##### Data provided

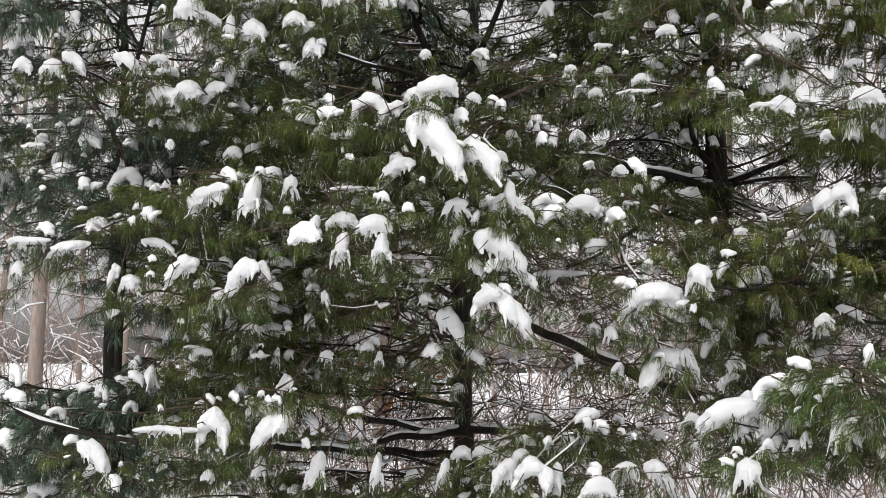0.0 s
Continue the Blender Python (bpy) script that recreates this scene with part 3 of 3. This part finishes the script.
edge_pine.bough((1.584, 4.911, 3.299), SPRAYS_OLIVE, 8, dabs=0.4, bare=0.5)
edge_pine.bough((1.626, 4.961, 2.226), SPRAYS_GREEN, 8, dabs=0.4, bare=0.5)
edge_pine.bough((1.474, 4.852, 2.284), SPRAYS_GREEN, 8, dabs=0.4, bare=0.5)
edge_pine.bough((1.285, 5.085, 2.066), SPRAYS_GREEN, 8, dabs=0.4, bare=0.5)
edge_pine.bough((1.138, 4.992, 2.008), SPRAYS_GREEN, 8, dabs=0.4, bare=0.5)
edge_pine.bough((1.437, 5.191, 2.024), SPRAYS_GREEN, 8, dabs=0.4, bare=0.5)
edge_pine.bough((1.713, 4.892, 2.000), SPRAYS_GREEN, 8, dabs=0.4, bare=0.5)
edge_pine.bough((1.534, 5.078, 2.115), SPRAYS_GREEN, 8, dabs=0.4, bare=0.5)
edge_pine.bough((1.086, 5.085, 2.066), SPRAYS_GREEN, 8, dabs=0.4, bare=0.5)
edge_pine.bough((1.713, 4.852, 2.284), SPRAYS_GREEN, 8, dabs=0.4, bare=0.5)
edge_pine.bough((0.967, 4.995, 1.984), SPRAYS_GREEN, 8, dabs=0.4, bare=0.5)
edge_pine.bough((0.911, 5.105, 1.918), SPRAYS_GREEN, 8, dabs=0.4, bare=0.5)
edge_pine.bough((1.708, 5.105, 1.918), SPRAYS_GREEN, 8, dabs=0.4, bare=0.5)
edge_pine.bough((1.809, 4.865, 2.190), SPRAYS_GREEN, 8, dabs=0.4, bare=0.5)
middle_pine.bough((-0.789, 4.611, 2.563), SPRAYS_BRUSH, 8, dabs=0.4, bare=0.5)
middle_pine.bough((-0.702, 4.560, 2.564), SPRAYS_BRUSH, 8, dabs=0.4, bare=0.5)
middle_pine.bough((-0.900, 4.706, 2.607), SPRAYS_BRUSH, 8, dabs=0.4, bare=0.5)
left_pine.bough((-1.768, 4.944, 2.347), SPRAYS_BRUSH, 8, dabs=0.4, bare=0.5)
left_pine.bough((-1.253, 5.167, 2.917), SPRAYS_BRUSH, 8, dabs=0.4, bare=0.5)
left_pine.bough((-1.597, 4.951, 2.298), SPRAYS_BRUSH, 8, dabs=0.4, bare=0.5)
edge_pine.bough((1.505, 4.644, 2.325), SPRAYS_BRUSH, 8, dabs=0.4, bare=0.5)
edge_pine.bough((1.354, 4.805, 2.616), SPRAYS_BRUSH, 8, dabs=0.4, bare=0.5)
near_pine.bough((1.083, 4.363, 1.452), SPRAYS_HANGING, 8, dabs=0.4, bare=0.5)
near_pine.bough((1.167, 4.369, 1.410), SPRAYS_HANGING, 8, dabs=0.4, bare=0.5)
near_pine.bough((1.243, 4.270, 1.395), SPRAYS_HANGING, 8, dabs=0.4, bare=0.5)
near_pine.bough((1.333, 4.168, 1.399), SPRAYS_HANGING, 8, dabs=0.4, bare=0.5)
near_pine.bough((1.433, 4.160, 1.459), SPRAYS_HANGING, 8, dabs=0.4, bare=0.5)
near_pine.bough((1.068, 4.578, 1.358), SPRAYS_HANGING, 8, dabs=0.4, bare=0.5)
near_pine.bough((1.280, 4.453, 1.534), SPRAYS_HANGING, 8, dabs=0.4, bare=0.5)

# ---- snow clumps and the boughs under them ----
clump(edge_pine, "tongue_r", 1.507, 4.422, 3.190, 0.112, 0.072)
clump(edge_pine, "splay", 1.101, 4.324, 3.168, 0.176, 0.145)
clump(edge_pine, "tongue_l", 1.563, 4.427, 3.154, 0.094, 0.054)
clump(edge_pine, "tongue_l", 1.846, 4.762, 3.142, 0.125, 0.087)
clump(edge_pine, "tongue_l", 1.316, 4.876, 2.900, 0.093, 0.054)
clump(edge_pine, "dome", 1.244, 4.398, 2.642, 0.132, 0.092)
clump(edge_pine, "bar", 1.305, 4.400, 2.629, 0.066, 0.044)
clump(edge_pine, "arch", 1.147, 4.402, 2.252, 0.109, 0.135)
clump(edge_pine, "dome", 1.091, 4.423, 2.246, 0.096, 0.105)
clump(edge_pine, "arch", 1.128, 4.576, 2.093, 0.076, 0.085)
clump(edge_pine, "dome", 1.218, 4.929, 1.955, 0.067, 0.067)
clump(edge_pine, "splay", 1.305, 4.933, 1.921, 0.101, 0.082)
clump(edge_pine, "tongue_r", 1.282, 4.822, 1.848, 0.103, 0.075)
clump(edge_pine, "tongue_r", 1.574, 4.782, 1.846, 0.061, 0.112)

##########

§ Written request: Go through the listing above and write it all out exactly, leaving out any picture.

§ The answer:
0.0 s
Continue the Blender Python (bpy) script that recreates this scene with part 3 of 3. This part finishes the script.
edge_pine.bough((1.584, 4.911, 3.299), SPRAYS_OLIVE, 8, dabs=0.4, bare=0.5)
edge_pine.bough((1.626, 4.961, 2.226), SPRAYS_GREEN, 8, dabs=0.4, bare=0.5)
edge_pine.bough((1.474, 4.852, 2.284), SPRAYS_GREEN, 8, dabs=0.4, bare=0.5)
edge_pine.bough((1.285, 5.085, 2.066), SPRAYS_GREEN, 8, dabs=0.4, bare=0.5)
edge_pine.bough((1.138, 4.992, 2.008), SPRAYS_GREEN, 8, dabs=0.4, bare=0.5)
edge_pine.bough((1.437, 5.191, 2.024), SPRAYS_GREEN, 8, dabs=0.4, bare=0.5)
edge_pine.bough((1.713, 4.892, 2.000), SPRAYS_GREEN, 8, dabs=0.4, bare=0.5)
edge_pine.bough((1.534, 5.078, 2.115), SPRAYS_GREEN, 8, dabs=0.4, bare=0.5)
edge_pine.bough((1.086, 5.085, 2.066), SPRAYS_GREEN, 8, dabs=0.4, bare=0.5)
edge_pine.bough((1.713, 4.852, 2.284), SPRAYS_GREEN, 8, dabs=0.4, bare=0.5)
edge_pine.bough((0.967, 4.995, 1.984), SPRAYS_GREEN, 8, dabs=0.4, bare=0.5)
edge_pine.bough((0.911, 5.105, 1.918), SPRAYS_GREEN, 8, dabs=0.4, bare=0.5)
edge_pine.bough((1.708, 5.105, 1.918), SPRAYS_GREEN, 8, dabs=0.4, bare=0.5)
edge_pine.bough((1.809, 4.865, 2.190), SPRAYS_GREEN, 8, dabs=0.4, bare=0.5)
middle_pine.bough((-0.789, 4.611, 2.563), SPRAYS_BRUSH, 8, dabs=0.4, bare=0.5)
middle_pine.bough((-0.702, 4.560, 2.564), SPRAYS_BRUSH, 8, dabs=0.4, bare=0.5)
middle_pine.bough((-0.900, 4.706, 2.607), SPRAYS_BRUSH, 8, dabs=0.4, bare=0.5)
left_pine.bough((-1.768, 4.944, 2.347), SPRAYS_BRUSH, 8, dabs=0.4, bare=0.5)
left_pine.bough((-1.253, 5.167, 2.917), SPRAYS_BRUSH, 8, dabs=0.4, bare=0.5)
left_pine.bough((-1.597, 4.951, 2.298), SPRAYS_BRUSH, 8, dabs=0.4, bare=0.5)
edge_pine.bough((1.505, 4.644, 2.325), SPRAYS_BRUSH, 8, dabs=0.4, bare=0.5)
edge_pine.bough((1.354, 4.805, 2.616), SPRAYS_BRUSH, 8, dabs=0.4, bare=0.5)
near_pine.bough((1.083, 4.363, 1.452), SPRAYS_HANGING, 8, dabs=0.4, bare=0.5)
near_pine.bough((1.167, 4.369, 1.410), SPRAYS_HANGING, 8, dabs=0.4, bare=0.5)
near_pine.bough((1.243, 4.270, 1.395), SPRAYS_HANGING, 8, dabs=0.4, bare=0.5)
near_pine.bough((1.333, 4.168, 1.399), SPRAYS_HANGING, 8, dabs=0.4, bare=0.5)
near_pine.bough((1.433, 4.160, 1.459), SPRAYS_HANGING, 8, dabs=0.4, bare=0.5)
near_pine.bough((1.068, 4.578, 1.358), SPRAYS_HANGING, 8, dabs=0.4, bare=0.5)
near_pine.bough((1.280, 4.453, 1.534), SPRAYS_HANGING, 8, dabs=0.4, bare=0.5)

# ---- snow clumps and the boughs under them ----
clump(edge_pine, "tongue_r", 1.507, 4.422, 3.190, 0.112, 0.072)
clump(edge_pine, "splay", 1.101, 4.324, 3.168, 0.176, 0.145)
clump(edge_pine, "tongue_l", 1.563, 4.427, 3.154, 0.094, 0.054)
clump(edge_pine, "tongue_l", 1.846, 4.762, 3.142, 0.125, 0.087)
clump(edge_pine, "tongue_l", 1.316, 4.876, 2.900, 0.093, 0.054)
clump(edge_pine, "dome", 1.244, 4.398, 2.642, 0.132, 0.092)
clump(edge_pine, "bar", 1.305, 4.400, 2.629, 0.066, 0.044)
clump(edge_pine, "arch", 1.147, 4.402, 2.252, 0.109, 0.135)
clump(edge_pine, "dome", 1.091, 4.423, 2.246, 0.096, 0.105)
clump(edge_pine, "arch", 1.128, 4.576, 2.093, 0.076, 0.085)
clump(edge_pine, "dome", 1.218, 4.929, 1.955, 0.067, 0.067)
clump(edge_pine, "splay", 1.305, 4.933, 1.921, 0.101, 0.082)
clump(edge_pine, "tongue_r", 1.282, 4.822, 1.848, 0.103, 0.075)
clump(edge_pine, "tongue_r", 1.574, 4.782, 1.846, 0.061, 0.112)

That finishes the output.